* **DATA SEGMENT**
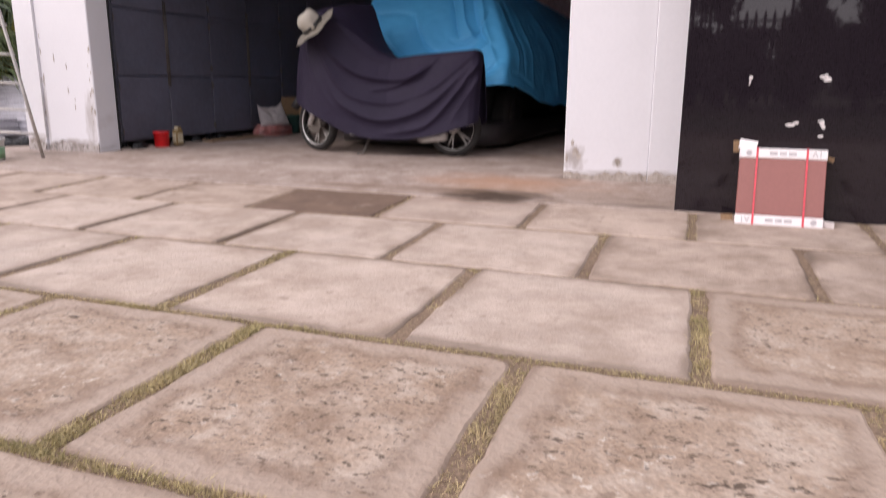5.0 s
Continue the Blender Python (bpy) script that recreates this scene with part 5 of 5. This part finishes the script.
def spiky(at, seed):
    rnd = random.Random(seed)
    bm = bmesh.new()
    for k in range(70):
        a, tilt, ln = rnd.uniform(0, 6.283), rnd.uniform(0.15, 1.1), rnd.uniform(0.35, 0.75)
        d = Vector((math.cos(a) * math.sin(tilt), math.sin(a) * math.sin(tilt), math.cos(tilt)))
        w = Vector((-math.sin(a), math.cos(a), 0)) * 0.018
        z0 = Vector((0, 0, rnd.uniform(0.0, 0.55)))
        mid, tip = z0 + d * ln * 0.55, z0 + d * ln + Vector((0, 0, -0.12 * ln))
        vs = [bm.verts.new(q) for q in (z0 - w * 0.4, z0 + w * 0.4, mid + w, mid - w, tip)]
        bm.faces.new((vs[0], vs[1], vs[2], vs[3]))
        bm.faces.new((vs[3], vs[2], vs[4]))
    p = thing("spiky_shrub", "yellow-green spiky shrub behind the sheets", "shrub", at, group="shrubs behind the sheets")
    part("leaves", bm, M_LEAFDRY, p)
    part("stem", tube([(0, 0, -0.1), (0.01, 0, 0.6)], 0.02, 8), M_BARK, p, smooth=True)


for k, at in enumerate(((-6.75, 1.22, 0.42), (-6.45, 1.30, 0.30), (-7.05, 1.30, 0.55), (-7.5, 2.0, 0.4))):
    spiky(at, 30 + k)


# ---- trees, poles and fence across the yard ----
def tree(at, height, spread, seed, leaves, low=0.35, group="trees across the yard"):
    rnd = random.Random(seed)
    t = thing("tree", "broad dark green tree across the yard", "tree", at, group=group)
    trunk = tube([(0, 0, -0.2), (0.08, 0.05, height * 0.25), (-0.05, 0.1, height * 0.55), (0.0, 0.0, height * 0.85)], [0.20, 0.15, 0.10, 0.03], 12)
    tips = []
    for k in range(16):
        z = height * rnd.uniform(low, 0.85)
        a, ln = rnd.uniform(0, 6.283), spread * rnd.uniform(0.5, 1.0)
        tip = (ln * math.cos(a), ln * math.sin(a), z + ln * rnd.uniform(0.15, 0.5))
        add_tube(trunk, [(0, 0, z), (0.5 * tip[0], 0.5 * tip[1], z + 0.25 * ln), tip], [0.06, 0.04, 0.012], 6)
        tips += [tip, (0.6 * tip[0], 0.6 * tip[1], 0.4 * z + 0.6 * tip[2])]
    part("trunk", trunk, M_BARK, t, smooth=True)
    vs, fs = [], []
    for k in range(leaves):
        c = rnd.choice(tips)
        q = Vector((rnd.gauss(c[0], spread * 0.16), rnd.gauss(c[1], spread * 0.16), rnd.gauss(c[2], spread * 0.12)))
        a = Vector((rnd.uniform(-1, 1), rnd.uniform(-1, 1), rnd.uniform(-0.6, 0.6))).normalized()
        b = a.orthogonal().normalized()
        s = rnd.uniform(0.04, 0.10)
        i = len(vs)
        vs += [q - a * s, q + b * s * 0.45, q + a * s, q - b * s * 0.45]
        fs.append((i, i + 1, i + 2, i + 3))
    me = bpy.data.meshes.new("crown")
    me.from_pydata([tuple(v) for v in vs], [], fs)
    me.materials.append(M_TREELEAF)
    ob = new("crown", me)
    ob.parent = t
    return t


def layered_tree(at, layers, seed, label, leaf=(0.07, 0.16)):
    """A tree whose crown lies in layers: (shift in x, height, radius, thickness, leaves)."""
    rnd = random.Random(seed)
    t = thing("tree", label, "tree", at, group="trees across the yard")
    top = max(q[1] for q in layers)
    wood = tube([(0, 0, -0.2), (0.06, 0.05, top * 0.3), (-0.05, 0.08, top * 0.65), (0.0, 0.0, top)], [0.16, 0.12, 0.08, 0.02], 12)
    vs, fs = [], []
    for shift, z, radius, thick_, count in layers:
        tufts = []
        for k in range(14):
            a, ln = rnd.uniform(0, 6.283), radius * rnd.uniform(0.35, 1.0)
            tip = (shift + ln * math.cos(a), ln * math.sin(a), z + rnd.uniform(-0.5, 0.5) * thick_)
            add_tube(wood, [(0, 0, max(0.6, z - 0.5 - 0.2 * radius)), (0.5 * tip[0], 0.5 * tip[1], z - 0.25), tip], [0.045, 0.03, 0.01], 6)
            tufts.append(tip)
        for k in range(count):
            c = rnd.choice(tufts)
            q = Vector((rnd.gauss(c[0], radius * 0.17), rnd.gauss(c[1], radius * 0.17), rnd.gauss(c[2], thick_ * 0.28)))
            a = Vector((rnd.uniform(-1, 1), rnd.uniform(-1, 1), rnd.uniform(-0.6, 0.6))).normalized()
            b = a.orthogonal().normalized()
            size = rnd.uniform(*leaf)
            i = len(vs)
            vs += [q - a * size, q + b * size * 0.45, q + a * size, q - b * size * 0.45]
            fs.append((i, i + 1, i + 2, i + 3))
    part("trunk", wood, M_BARK, t, smooth=True)
    me = bpy.data.meshes.new("crown")
    me.from_pydata([tuple(v) for v in vs], [], fs)
    me.materials.append(M_TREELEAF)
    new("crown", me).parent = t
    return t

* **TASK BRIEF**
Go through the material and copy out every line with "part" in it.

* **FULL ANSWER**
Continue the Blender Python (bpy) script that recreates this scene with part 5 of 5. This part finishes the script.
    part("leaves", bm, M_LEAFDRY, p)
    part("stem", tube([(0, 0, -0.1), (0.01, 0, 0.6)], 0.02, 8), M_BARK, p, smooth=True)
    part("trunk", trunk, M_BARK, t, smooth=True)
    part("trunk", wood, M_BARK, t, smooth=True)